The UN Environmental Programme Finance Initiative (UNEP FI) launched the Principles for Responsible Banking (PRB) in 2019. Five years on from their launch, the world has changed greatly. 

New international agreements have been ratified, such as the Kunming-Montreal Global Biodiversity Framework, defining new goals and expectations for the banking sector. Science has furthered understanding of tipping points and consequences of trajectories, for example guiding climate mitigation efforts towards a necessary 1.5 degrees pathway. Regulatory environments have caught up in many regions and turned good market practices that emerged under the PRB framework and community into regulatory requirements.  

Now is the moment to evolve the PRB framework to guide banks on strong delivery against these new realities and contexts, focusing across four priority areas – climate, nature, healthy & inclusive economies and human rights.   

The Principles for Responsible Banking (PRB) framework is built on six key Principles designed to define purpose, vision and ambition to shape responsible banking. Signatory banks commit to embedding these six Principles across all business areas, at the strategic, portfolio and transactional levels.  

With respect to sustainability transparency and public disclosure, PRB Principle 6 more specifically guides leading responsible banks in this way: We will periodically review our individual and collective implementation of these Principles and be transparent about and accountable for our positive and negative impacts and our contribution to society’s goals.  

UNEP FI’s latest publication, Guidance for Transparency sets out how signatories can be transparent regarding their bank’s implementation journey and should inspire banks when they look to establish public sustainability disclosures, which supports Principle 6. 

The aim is for Signatories to disclose all or most of their responsible banking progress within their existing sustainability reporting, relying on appropriate mandatory or voluntary disclosure frameworks. Signatory banks shall also annually disclose their progress using the Responsible Banking Progress Statement. Download the report here.  

 

Responsible Banking Progress Statement 

In the five years since the launch of the Principles for Responsible Banking (PRB), it’s clear the sustainability transparency and disclosure landscape has matured and evolved. 

The UN Environmental Programme Finance Initiative (UNEP FI) has fully embraced these developments.
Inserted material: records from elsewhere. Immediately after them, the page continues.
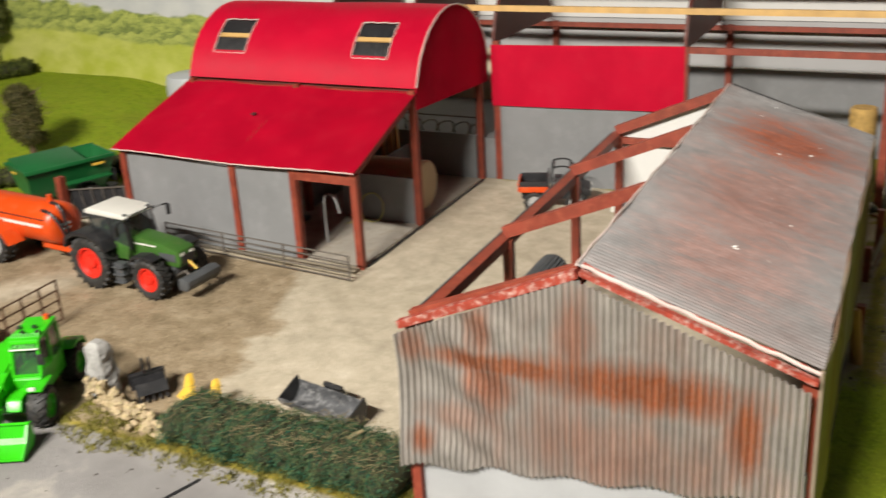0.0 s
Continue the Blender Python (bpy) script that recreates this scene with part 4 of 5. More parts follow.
# ---- wheels ----
def wheel(parent, x, y, r, w, rim, lugs=18, label=""):
    """A treaded wheel on the y axis: hub and rim, with its tyre under it."""
    s = 1 if y > 0 else -1
    hub = B()
    lathe(hub, [(-w * 0.30, r * 0.52), (w * 0.10, r * 0.55), (w * 0.40, r * 0.60), (w * 0.42, r * 0.54), (w * 0.22, r * 0.46), (w * 0.16, r * 0.24), (w * 0.32, r * 0.20), (w * 0.34, r * 0.10), (w * 0.33, r * 0.02)], (x, 0, r), "y", 24)
    if s < 0:
        bmesh.ops.scale(hub, vec=(1, -1, 1), verts=hub.verts)
    bmesh.ops.translate(hub, vec=(0, y, 0), verts=hub.verts)
    for k in range(6):
        a = 2 * math.pi * k / 6
        bx(hub, (x + r * 0.30 * math.cos(a), y + s * w * 0.20, r + r * 0.30 * math.sin(a)), (r * 0.06, w * 0.08, r * 0.06))
    wh = part("wheel", hub, rim, parent, label, smooth=True)
    t = B()
    lathe(t, [(-w * 0.36, r * 0.56), (-w * 0.48, r * 0.68), (-w * 0.50, r * 0.84), (-w * 0.40, r * 0.93), (0, r * 0.95), (w * 0.40, r * 0.93), (w * 0.50, r * 0.84), (w * 0.48, r * 0.68), (w * 0.36, r * 0.56)], (x, y, r), "y", 36, False)
    for k in range(lugs):
        for sd in (-1, 1):
            a = 2 * math.pi * (k + (0.5 if sd > 0 else 0)) / lugs
            m = Matrix.Rotation(-a, 3, "Y") @ Matrix.Rotation(radians(34 * sd), 3, "X")
            bx(t, (x + r * 0.945 * math.cos(a), y + sd * w * 0.23, r + r * 0.945 * math.sin(a)), (r * 0.13, w * 0.50, r * 0.085), m)
    part("tyre", t, RUBBER, wh, "black treaded rubber tyre", smooth=True)
    return wh


def shell(parent, name, outline, y0, y1, material, label="", bevel=0.0012, m=None, smooth=True):
    """A moulded body panel: an outline in x-z drawn across y, with rounded edges."""
    bm = prism(B(), outline, y0, y1, "y")
    bmesh.ops.recalc_face_normals(bm, faces=bm.faces)
    if bevel:
        bmesh.ops.bevel(bm, geom=list(bm.edges), offset=bevel, segments=2, affect="EDGES", profile=0.6, clamp_overlap=True)
    return part(name, bm, material, parent, label, smooth=smooth, m=m)


def block(parent, name, c, s, material, label="", bevel=0.0008, m=None):
    bm = bx(B(), c, s, m)
    if bevel:
        bmesh.ops.bevel(bm, geom=list(bm.edges), offset=min(bevel, min(s) * 0.3), segments=2, affect="EDGES", profile=0.6)
    return part(name, bm, material, parent, label, smooth=True)


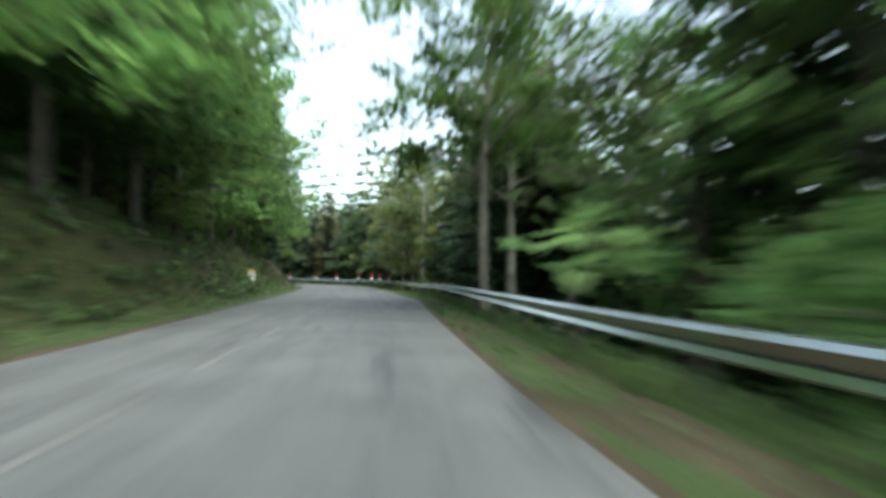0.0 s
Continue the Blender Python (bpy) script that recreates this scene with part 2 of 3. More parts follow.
S_BANK = [station(*p) for p in ((-6, 5), (-12, 45), (-16, 72), (-26, 88), (-38, 103), (-50, 120), (-60, 148), (-69, 170), (-71.8, 178), (-73, 182), (-78, 198), (-81, 206.5), (-84, 217), (-90, 235))]
BANK_H = [3.4, 2.8, 2.4, 3.0, 2.3, 2.3, 2.3, 2.3, 2.1, 0.9, 1.2, 2.2, 1.6, 1.5]
BANK_W = [4.2, 3.8, 2.6, 2.8, 2.2, 1.8, 2.0, 2.2, 2.2, 3.5, 2.5, 2.2, 2.4, 3.0]
BANK_0 = [1.3, 1.3, 0.9, 0.9, 1.2, 1.0, 1.2, 1.4, 1.5, 2.6, 3.4, 2.2, 2.2, 2.4]


def rough_at(x, y, k, a):
    return a * noise.noise(Vector((x * k, y * k, 3.7)))


def ridged(x, y, k):
    return 1 - 2 * abs(noise.noise(Vector((x * k, y * k, 8.1))))


def left_height(s, d, x, y):
    h, w, o = (float(np.interp(s, S_BANK, v)) for v in (BANK_H, BANK_W, BANK_0))
    z = 0.04 * min(d, o) + h * smooth(o - 0.2, o + w, d) + 0.5 * max(0, d - o - w)
    z = min(z, h + 15)
    face = smooth(o - 0.2, o + 0.8, d)
    z += face * (rough_at(x, y, 0.35, 0.75) + 0.28 * ridged(x, y, 0.9) + rough_at(x, y, 2.1, 0.22) + rough_at(x, y, 4.5, 0.08))
    return z + smooth(0.1, 0.5, d) * rough_at(x, y, 2.2, 0.05)


S_GRASS = 168.0


S_SIGN = station(-72, 204)
S_TIGHT = station(-8, 68)


def rail_off(s):
    return 1.4 - 0.55 * smooth(S_TIGHT - 25, S_TIGHT + 5, s)


def right_height(s, d, x, y):
    grass = smooth(S_GRASS - 6, S_GRASS + 12, s)
    w = (rail_off(s) + 0.8) * (1 - grass) + 2.25 * grass
    z = -0.03 * min(d, w) - (0.22 + 0.13 * grass) * max(0, min(d, w + 10) - w) - 0.05 * max(0, d - w - 10)
    z -= (1.0 - 0.35 * grass) * smooth(w, w + 1.5, d)
    z += 0.34 * smooth(0.2, 0.9, d) * smooth(S_SIGN - 16, S_SIGN - 3, s) * (1 - smooth(S_SIGN + 8, S_SIGN + 25, s))
    z += 0.22 * smooth(0.3, 0.75, d) * smooth(155, 159, s) * (1 - smooth(165, 171, s))
    z -= 0.55 * (1 - smooth(70, 92, s)) * max(0, min(d, 24) - 7)
    return z + smooth(0.1, 0.6, d) * (rough_at(x, y, 2.0, 0.06) + 0.05 * grass * noise.noise(Vector((x * 0.7, y * 0.7, 1)))) + smooth(w, w + 2, d) * rough_at(x, y, 0.5, 0.5)


# ---------------------------------------------------------------- mesh helpers
def mesh_of(bm, name, mats, smooth_shade=False):
    me = bpy.data.meshes.new(name)
    bm.to_mesh(me)
    bm.free()
    for m in mats if isinstance(mats, (list, tuple)) else [mats]:
        me.materials.append(m)
    if smooth_shade:
        me.polygons.foreach_set("use_smooth", [True] * len(me.polygons))
    return me


def data_mesh(name, verts, faces, mats, idx=None, smooth_shade=False, uv=None):
    me = bpy.data.meshes.new(name)
    me.from_pydata([tuple(v) for v in verts], [], faces)
    for m in mats if isinstance(mats, (list, tuple)) else [mats]:
        me.materials.append(m)
    if idx is not None:
        me.polygons.foreach_set("material_index", idx)
    if smooth_shade:
        me.polygons.foreach_set("use_smooth", [True] * len(me.polygons))
    if uv is not None:
        lay = me.uv_layers.new(name="UVMap")
        lay.data.foreach_set("uv", np.array([uv[i] for f in faces for i in f], float).ravel())
    me.update()
    return me


def part(name, bm, mat, parent, label="", smooth_shade=False):
    me = bm if isinstance(bm, bpy.types.Mesh) else mesh_of(bm, name, mat, smooth_shade)
    ob = new(name, me)
    ob.parent = parent
    return tagged(ob, label)


def box(bm, cx, cy, cz, sx, sy, sz, bevel=0.0):
    r = bmesh.ops.create_cube(bm, size=1, matrix=Matrix.Translation((cx, cy, cz)) @ Matrix.Diagonal((sx, sy, sz, 1)))
    if bevel:
        es = list({e for v in r["verts"] for e in v.link_edges})
        bmesh.ops.bevel(bm, geom=es, offset=bevel, segments=2, affect="EDGES")
    return bm


def lathe(bm, profile, seg=20):
    rings = []
    for r, z in profile:
        rings.append([bm.verts.new((r * math.cos(2 * math.pi * i / seg), r * math.sin(2 * math.pi * i / seg), z)) for i in range(seg)])
    for a, b in zip(rings, rings[1:]):
        for i in range(seg):
            bm.faces.new((a[i], a[(i + 1) % seg], b[(i + 1) % seg], b[i]))
    bm.faces.new(rings[-1])
    bm.faces.new(rings[0][::-1])
    return bm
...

That’s why we have introduced a replacement for the current PRB Reporting and Self–Assessment Template.  

UNEP FI’s new Progress Statement not only takes on a revised format – as an executive summary which consolidates a bank’s reporting into a readily digested short-form document – it also represents a renewed emphasis on demonstrating to both internal and external stakeholders, through crisp, concise narrative, how sustainability is a key aspect of the bank’s strategy and a driver of competitive advantage.   

By embracing – with the new Progress Statement – the current realities of an enhanced sustainability reporting landscape, we encourage PRB banks to re-allocate resources away from duplicative reporting activities. Instead, we recommend they focus on strategic monitoring, assessment and communication of progress, knowing that they can do so without overall loss of transparency and accountability.